Too narrow, hidden, minimal feedback…
Lots of people who are designing websites and webapps are just out for the design. Usability went in the background for whatever reason.
But more and more people are getting more aware of user friendly UI and functions for people with disabilities. But yet it’s not the highest priority sadly.
Boozilla@lemmy.world 1 year ago
UX design got better and better for many years…but it has definitely been regressing over the past few years, IMO. It’s weaponized minimalism at this point. Because it “looks cool, bro”.
It’s a variant of enshittification.
NewNewAccount@lemmy.world 1 year ago
The overuse of the word enshittification drives me crazy.
agent_flounder@lemmy.world 1 year ago
Enshittification of “enshittification”
/s
p03locke@lemmy.dbzer0.com 1 year ago
Yeah, it has a very specific meaning, and people are now using it to mean “things becoming shitty”. Just because “shit” is the base word doesn’t mean that’s what the whole word means.
ubermeisters@lemmy.world 1 year ago
Yes, thank you! I thought I was the only one I feel like an old man yelling at the clouds every time I see it.
Steeve@lemmy.ca 1 year ago
Feels like it’s always been a buzzword for whatever someone doesn’t like right now
burliman@lemm.ee 1 year ago
Thank you. I think it was overused even the moment it was used for its intended purpose. It feels really im14andthisisedgy to me.
chris@lemm.ee 1 year ago
Underuse IMO. We’ve grown complacent in so many regards.
atetulo@lemm.ee 1 year ago
What do you mean ‘overuse’?
It’s just now entering our vernacular.
ModsAreCopsACAB@lemm.ee 1 year ago
Are they wrong for using a word correctly? Or are you wrong for being a bitch about it? Hmmm.
Rai@lemmy.dbzer0.com 1 year ago
It’s Lemmy’s “play stupid games…” variant
Boozilla@lemmy.world 1 year ago
Yup, and when I used it, I knew someone would bitch about that. It’s funny how people get hung up on their pet peeve more than they do the more serious underlying issues we’re talking about here. It’s the same phenomenon politicians and wealthy elites use to keep us fighting each other over trivial culture war bullshit instead of pulling together to improve our material interests.
foggy@lemmy.world 1 year ago
Buy!!!?
[YES SPEND ALL MY MONEY]
[no]
ubermeisters@lemmy.world 1 year ago
Then you go to click [no] and the web page magically loads something else above it, which moves the page contents, forcing you to click the [yes].
Boozilla@lemmy.world 1 year ago
LOL, harsh facts right here.
_number8_@lemmy.world 1 year ago
applying any design language feels wrong. it’s pure manipulation – i remember being forced onto the official twitter app and couldn’t believe there wasn’t a scroll bar. i felt lost; the timeline felt infinite, swallowing
I_Miss_Daniel@kbin.social 1 year ago
They want you doom scrolling.
It's one reason I like kbin. I'll read to page 5 and that's my limit for a session. Endless scrolling is annoying.

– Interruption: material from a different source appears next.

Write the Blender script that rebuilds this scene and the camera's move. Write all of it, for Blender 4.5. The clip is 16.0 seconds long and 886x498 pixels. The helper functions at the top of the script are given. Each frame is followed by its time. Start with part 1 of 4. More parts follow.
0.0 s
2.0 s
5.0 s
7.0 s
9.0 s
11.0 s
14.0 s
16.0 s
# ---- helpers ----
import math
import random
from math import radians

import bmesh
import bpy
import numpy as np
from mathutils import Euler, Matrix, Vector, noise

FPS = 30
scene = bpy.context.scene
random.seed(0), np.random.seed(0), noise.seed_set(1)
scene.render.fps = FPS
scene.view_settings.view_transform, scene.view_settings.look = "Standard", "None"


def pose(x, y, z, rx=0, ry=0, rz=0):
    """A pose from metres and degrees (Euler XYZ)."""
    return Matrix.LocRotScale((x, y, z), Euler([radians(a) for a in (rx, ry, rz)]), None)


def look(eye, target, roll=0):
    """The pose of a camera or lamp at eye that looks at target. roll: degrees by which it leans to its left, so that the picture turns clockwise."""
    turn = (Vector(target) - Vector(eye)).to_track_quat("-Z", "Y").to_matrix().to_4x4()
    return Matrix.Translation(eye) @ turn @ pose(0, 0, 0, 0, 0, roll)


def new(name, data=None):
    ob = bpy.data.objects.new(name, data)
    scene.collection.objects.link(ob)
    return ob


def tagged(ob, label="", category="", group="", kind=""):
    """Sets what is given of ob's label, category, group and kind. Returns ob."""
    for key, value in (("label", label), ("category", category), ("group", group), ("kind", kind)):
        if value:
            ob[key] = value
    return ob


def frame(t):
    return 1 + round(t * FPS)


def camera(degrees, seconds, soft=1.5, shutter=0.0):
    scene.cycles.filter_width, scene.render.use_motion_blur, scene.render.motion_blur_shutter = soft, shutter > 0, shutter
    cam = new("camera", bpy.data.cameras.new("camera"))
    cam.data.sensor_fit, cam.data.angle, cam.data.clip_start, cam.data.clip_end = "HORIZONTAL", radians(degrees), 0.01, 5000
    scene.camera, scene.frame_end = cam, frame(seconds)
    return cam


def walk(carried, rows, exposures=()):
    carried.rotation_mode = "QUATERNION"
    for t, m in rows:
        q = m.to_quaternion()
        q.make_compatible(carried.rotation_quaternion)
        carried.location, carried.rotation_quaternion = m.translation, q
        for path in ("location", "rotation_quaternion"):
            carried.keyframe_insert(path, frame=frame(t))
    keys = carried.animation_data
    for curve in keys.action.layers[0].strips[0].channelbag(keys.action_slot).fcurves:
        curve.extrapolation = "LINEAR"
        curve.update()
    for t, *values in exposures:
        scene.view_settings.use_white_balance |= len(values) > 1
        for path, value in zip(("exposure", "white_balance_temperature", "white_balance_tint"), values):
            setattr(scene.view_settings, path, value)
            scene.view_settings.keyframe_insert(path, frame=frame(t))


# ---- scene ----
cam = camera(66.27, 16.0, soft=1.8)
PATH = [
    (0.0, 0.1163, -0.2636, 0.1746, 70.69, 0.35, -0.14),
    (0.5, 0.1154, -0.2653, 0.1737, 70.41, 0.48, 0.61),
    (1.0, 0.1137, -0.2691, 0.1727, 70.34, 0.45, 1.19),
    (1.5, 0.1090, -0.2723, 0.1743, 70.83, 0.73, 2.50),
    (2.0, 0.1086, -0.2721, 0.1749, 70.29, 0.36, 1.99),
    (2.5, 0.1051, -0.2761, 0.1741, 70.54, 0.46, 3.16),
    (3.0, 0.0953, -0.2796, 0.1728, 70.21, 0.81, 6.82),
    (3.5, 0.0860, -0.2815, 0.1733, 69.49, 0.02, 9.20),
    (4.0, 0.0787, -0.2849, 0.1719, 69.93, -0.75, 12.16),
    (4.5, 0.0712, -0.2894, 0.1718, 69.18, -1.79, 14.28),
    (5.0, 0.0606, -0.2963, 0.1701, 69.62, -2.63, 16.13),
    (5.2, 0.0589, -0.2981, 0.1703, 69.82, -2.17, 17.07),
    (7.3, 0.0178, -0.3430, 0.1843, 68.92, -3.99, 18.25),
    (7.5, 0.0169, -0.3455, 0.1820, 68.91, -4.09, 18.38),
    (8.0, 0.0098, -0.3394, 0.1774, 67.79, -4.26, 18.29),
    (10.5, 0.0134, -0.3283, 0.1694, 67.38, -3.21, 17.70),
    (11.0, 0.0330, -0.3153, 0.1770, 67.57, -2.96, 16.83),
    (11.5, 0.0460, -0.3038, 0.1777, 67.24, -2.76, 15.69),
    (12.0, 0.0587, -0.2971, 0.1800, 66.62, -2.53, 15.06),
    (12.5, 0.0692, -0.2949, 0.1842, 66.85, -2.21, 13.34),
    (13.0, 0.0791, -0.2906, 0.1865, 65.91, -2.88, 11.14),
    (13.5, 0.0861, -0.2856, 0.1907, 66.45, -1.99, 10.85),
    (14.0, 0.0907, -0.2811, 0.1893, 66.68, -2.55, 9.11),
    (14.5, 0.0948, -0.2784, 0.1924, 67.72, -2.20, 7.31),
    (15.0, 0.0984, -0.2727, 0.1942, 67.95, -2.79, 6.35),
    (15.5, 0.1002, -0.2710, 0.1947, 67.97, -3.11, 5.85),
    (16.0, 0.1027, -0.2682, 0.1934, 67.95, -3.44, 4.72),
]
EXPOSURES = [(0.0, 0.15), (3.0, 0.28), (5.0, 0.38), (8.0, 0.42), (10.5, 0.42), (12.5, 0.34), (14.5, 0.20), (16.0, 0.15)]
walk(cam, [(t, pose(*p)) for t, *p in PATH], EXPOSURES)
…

Ghostalmedia@lemmy.world 1 year ago
I would are that the design industry has gotten better about understanding a user’s core motivations, and how design can solve business problems, but it’s gotten worse at classic interaction design / HCI.

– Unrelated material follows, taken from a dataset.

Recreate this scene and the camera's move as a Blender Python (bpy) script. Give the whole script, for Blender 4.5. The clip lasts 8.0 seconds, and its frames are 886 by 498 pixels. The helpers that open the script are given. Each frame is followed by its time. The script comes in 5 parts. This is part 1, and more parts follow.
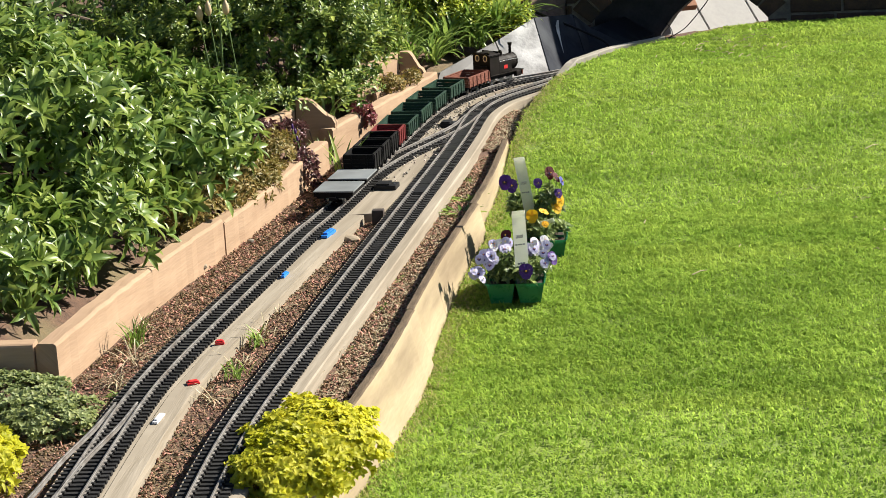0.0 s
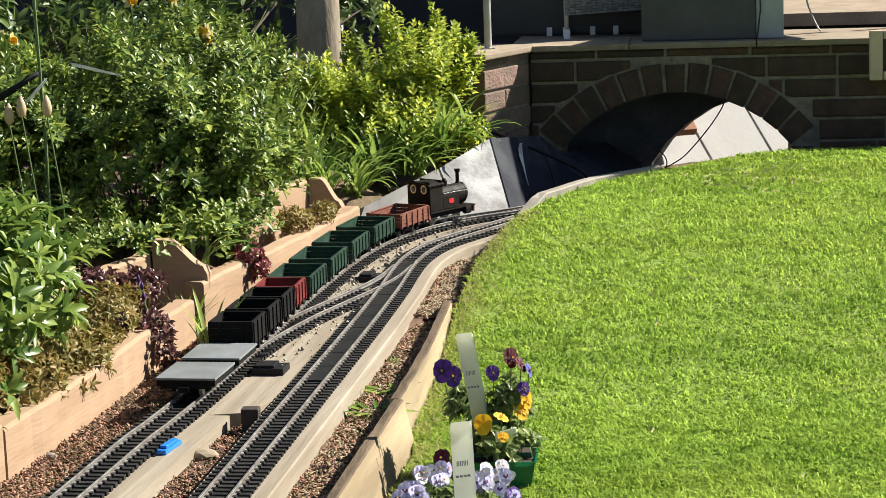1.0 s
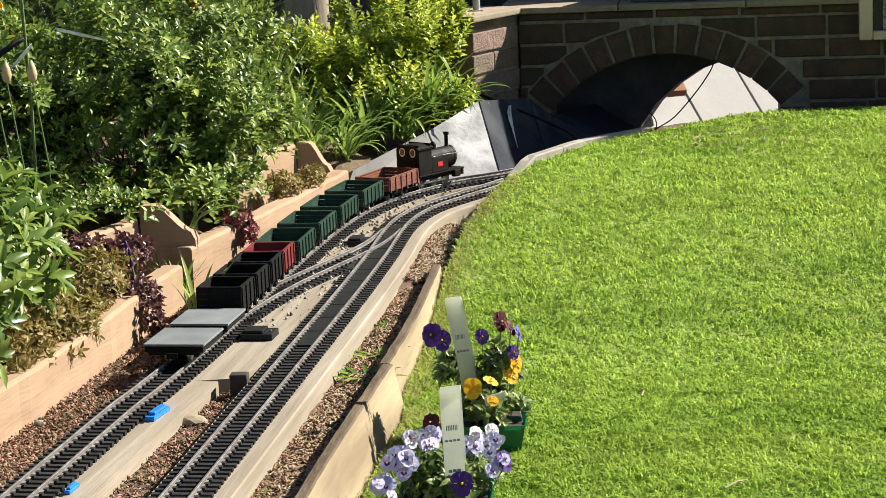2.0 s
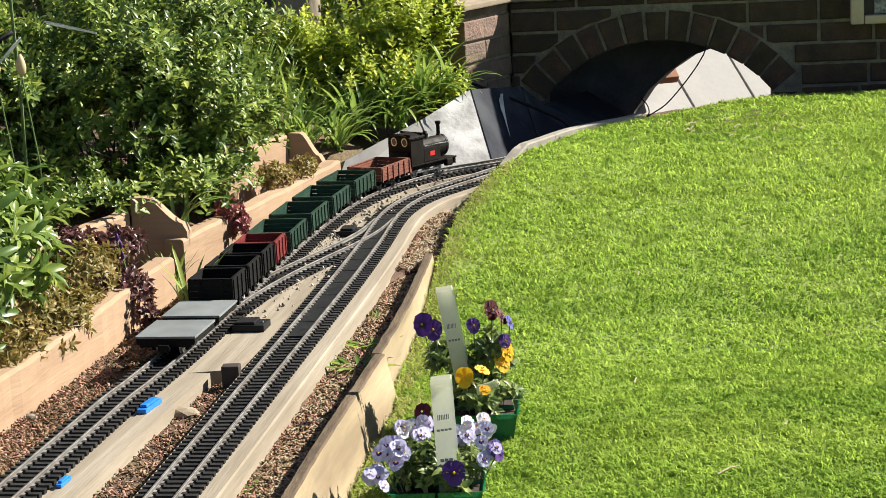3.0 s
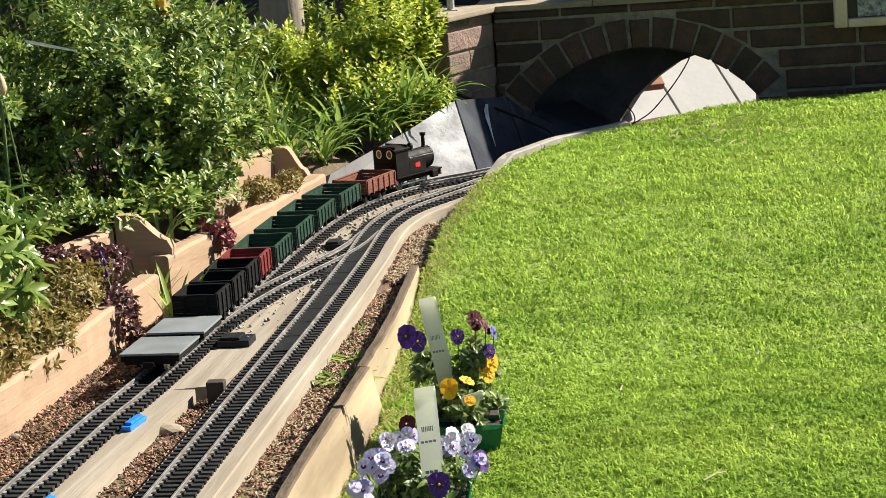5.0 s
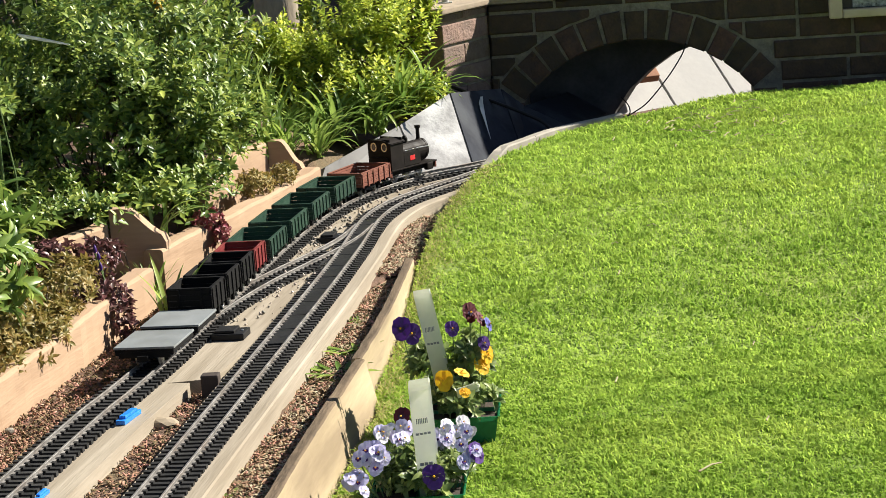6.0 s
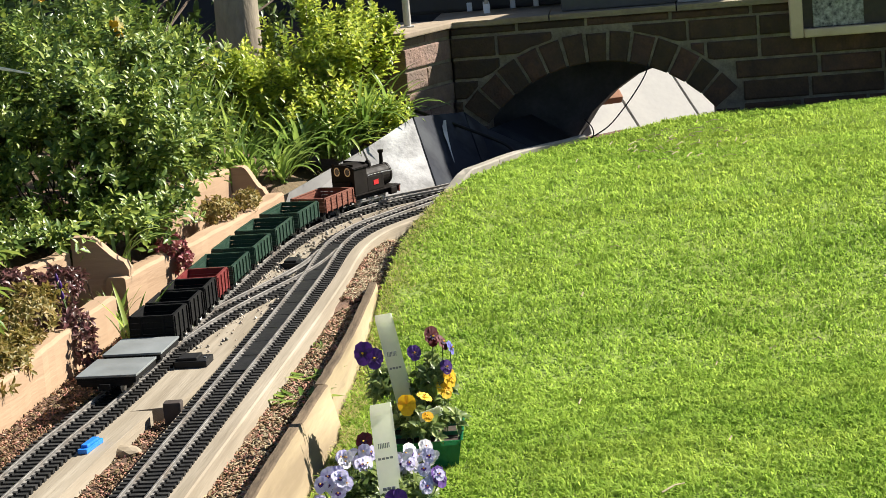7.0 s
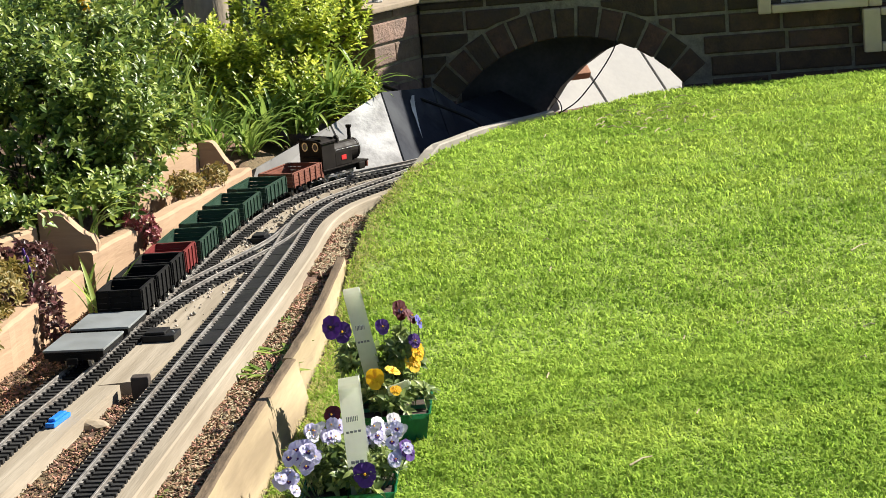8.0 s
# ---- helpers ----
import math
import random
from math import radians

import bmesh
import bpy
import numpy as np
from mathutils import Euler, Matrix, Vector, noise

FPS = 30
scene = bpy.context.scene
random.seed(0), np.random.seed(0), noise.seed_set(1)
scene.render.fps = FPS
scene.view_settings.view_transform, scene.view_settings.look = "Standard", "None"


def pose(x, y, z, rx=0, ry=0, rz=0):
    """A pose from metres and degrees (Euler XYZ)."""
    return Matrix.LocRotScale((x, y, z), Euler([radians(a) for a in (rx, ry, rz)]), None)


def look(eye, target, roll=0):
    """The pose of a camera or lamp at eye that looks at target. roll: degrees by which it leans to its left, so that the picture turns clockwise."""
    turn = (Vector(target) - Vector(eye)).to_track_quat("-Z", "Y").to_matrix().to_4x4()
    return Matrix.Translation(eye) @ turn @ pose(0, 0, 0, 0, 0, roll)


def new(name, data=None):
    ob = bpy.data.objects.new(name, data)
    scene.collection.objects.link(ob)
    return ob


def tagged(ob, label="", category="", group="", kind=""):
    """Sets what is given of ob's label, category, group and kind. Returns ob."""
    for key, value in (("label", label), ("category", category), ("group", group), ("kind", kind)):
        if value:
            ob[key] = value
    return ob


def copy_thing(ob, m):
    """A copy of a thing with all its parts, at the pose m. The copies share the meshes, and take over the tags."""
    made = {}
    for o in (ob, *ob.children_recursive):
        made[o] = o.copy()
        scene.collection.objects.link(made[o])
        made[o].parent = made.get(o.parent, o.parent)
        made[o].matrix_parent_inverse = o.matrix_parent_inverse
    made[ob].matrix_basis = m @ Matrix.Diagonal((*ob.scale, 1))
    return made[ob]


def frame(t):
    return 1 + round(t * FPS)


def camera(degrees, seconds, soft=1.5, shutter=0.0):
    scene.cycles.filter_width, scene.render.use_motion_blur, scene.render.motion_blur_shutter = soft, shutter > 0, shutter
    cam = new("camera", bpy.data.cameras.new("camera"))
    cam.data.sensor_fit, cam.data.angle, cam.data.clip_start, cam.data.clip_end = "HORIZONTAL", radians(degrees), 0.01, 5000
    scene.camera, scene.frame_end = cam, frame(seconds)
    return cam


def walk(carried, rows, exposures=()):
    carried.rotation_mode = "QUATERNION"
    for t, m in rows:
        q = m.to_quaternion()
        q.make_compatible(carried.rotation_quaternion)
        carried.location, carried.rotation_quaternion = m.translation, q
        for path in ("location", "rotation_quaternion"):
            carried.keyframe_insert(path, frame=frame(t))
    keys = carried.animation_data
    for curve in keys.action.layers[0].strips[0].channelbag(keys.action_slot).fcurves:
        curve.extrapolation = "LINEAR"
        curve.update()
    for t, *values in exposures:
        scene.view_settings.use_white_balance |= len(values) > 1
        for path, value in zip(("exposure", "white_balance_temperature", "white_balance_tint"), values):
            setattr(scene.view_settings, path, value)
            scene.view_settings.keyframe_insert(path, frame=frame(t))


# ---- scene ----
cam = camera(23.31, 8.0, 0.65)
PATH = [
    (0.0, look((-0.035, -2.086, 1.388), (-0.3336, 2.7553, 0.1757), -3.20)),
    (0.1, look((-0.089, -1.867, 1.455), (-0.3218, 2.9586, 0.1861), -1.80)),
    (0.2, look((-0.080, -1.367, 1.378), (-0.3199, 3.4636, 0.1117), -1.40)),
    (0.3, look((-0.060, -0.896, 1.259), (-0.3169, 3.9499, 0.0524), -1.70)),
    (0.4, look((-0.050, -0.488, 1.154), (-0.3122, 4.3730, 0.0131), -2.07)),
    (0.5, look((-0.0636, -0.1405, 1.0439), (-0.3017, 4.7430, -0.0021), -3.001)),
    (1.0, look((-0.0643, -0.0387, 1.0219), (-0.2444, 4.8781, 0.1316), -2.043)),
    (1.5, look((-0.0611, -0.0216, 1.0172), (-0.2432, 4.8870, 0.0831), -2.112)),
    (2.0, look((-0.0591, -0.0194, 1.0191), (-0.2223, 4.8818, 0.0437), -2.419)),
    (2.2, look((-0.0614, -0.0156, 1.0167), (-0.2220, 4.8837, 0.0311), -2.492)),
    (3.3, look((-0.0395, -0.0147, 1.0184), (-0.1995, 4.8840, 0.0175), -3.450)),
    (3.5, look((-0.0375, -0.0145, 1.0185), (-0.1958, 4.8841, 0.0293), -3.740)),
    (4.0, look((-0.0319, -0.0150, 1.0187), (-0.1841, 4.8890, 0.0554), -3.905)),
    (4.5, look((-0.0288, -0.0088, 1.0151), (-0.1772, 4.8951, 0.0510), -3.946)),
    (4.7, look((-0.0251, -0.0085, 1.0157), (-0.1734, 4.8939, 0.0439), -4.038)),
    (5.8, look((-0.0190, -0.0040, 1.0073), (-0.1609, 4.8974, 0.0298), -4.288)),
    (6.0, look((-0.0170, -0.0015, 1.0080), (-0.1588, 4.8979, 0.0201), -4.384)),
    (6.5, look((-0.0083, 0.0004, 1.0054), (-0.1379, 4.9031, 0.0325), -4.685)),
    (7.0, look((0.0010, 0.0005, 1.0067), (-0.0691, 4.9109, 0.0672), -4.965)),
    (7.5, look((0.0019, 0.0009, 1.0047), (-0.0271, 4.9073, 0.0421), -4.946)),
    (8.0, look((-0.0000, 0.0000, 1.0000), (0.0000, 4.8996, 0.0032), -4.800)),
]
walk(cam, PATH, [(0.0, 1.21), (0.5, 1.25), (2.0, 1.27), (4.0, 1.30), (6.0, 1.33), (8.0, 1.37)])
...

The UX industry is FULL of bootcamp people or former graphic designers who never really studied or were passionate about interaction models.
As with engineering, the demand for UX designers is so high that a lot of mediocre talent can easily get a gig.
Boozilla@lemmy.world 1 year ago
Those scenarios you paint definitely exist.
In my decades of work experience, I’ve also seen it play out a few ways. Sometimes the shop creating the software is too cheap to hire a real UX designer, and they make some poor coder do their best with it (and the coder will usually admit they are not good at it and is frustrated with being coerced into it). Sometimes they hire a good UX person, but that person is constantly overridden / micromanaged by some “marketing genius” MBA type with horrible ideas of user behaviors they want to “push” and other behaviors they want to “disincentivize” in the UX.
On a few (rare) projects, I’ve seen it done correctly where the UX designer is considered a vital part of the team and their input is valued and they do a good job and focus on what users actually want and need.
Some businesses still understand that if your customers are happy, everything else tends to go better for your businesses. But in this era of relentless enshittification, more and more businesses are looking at their customers at naughty children and/or suckers to be exploited. I keep hoping for a massive backlash against this trend. But it feels like it has to get even worse before it will get any better. They have conditioned younger customers to just expect shit products, shit service, and shit subscriptions for everything. UX design has gotten caught up in this sea change, unfortunately.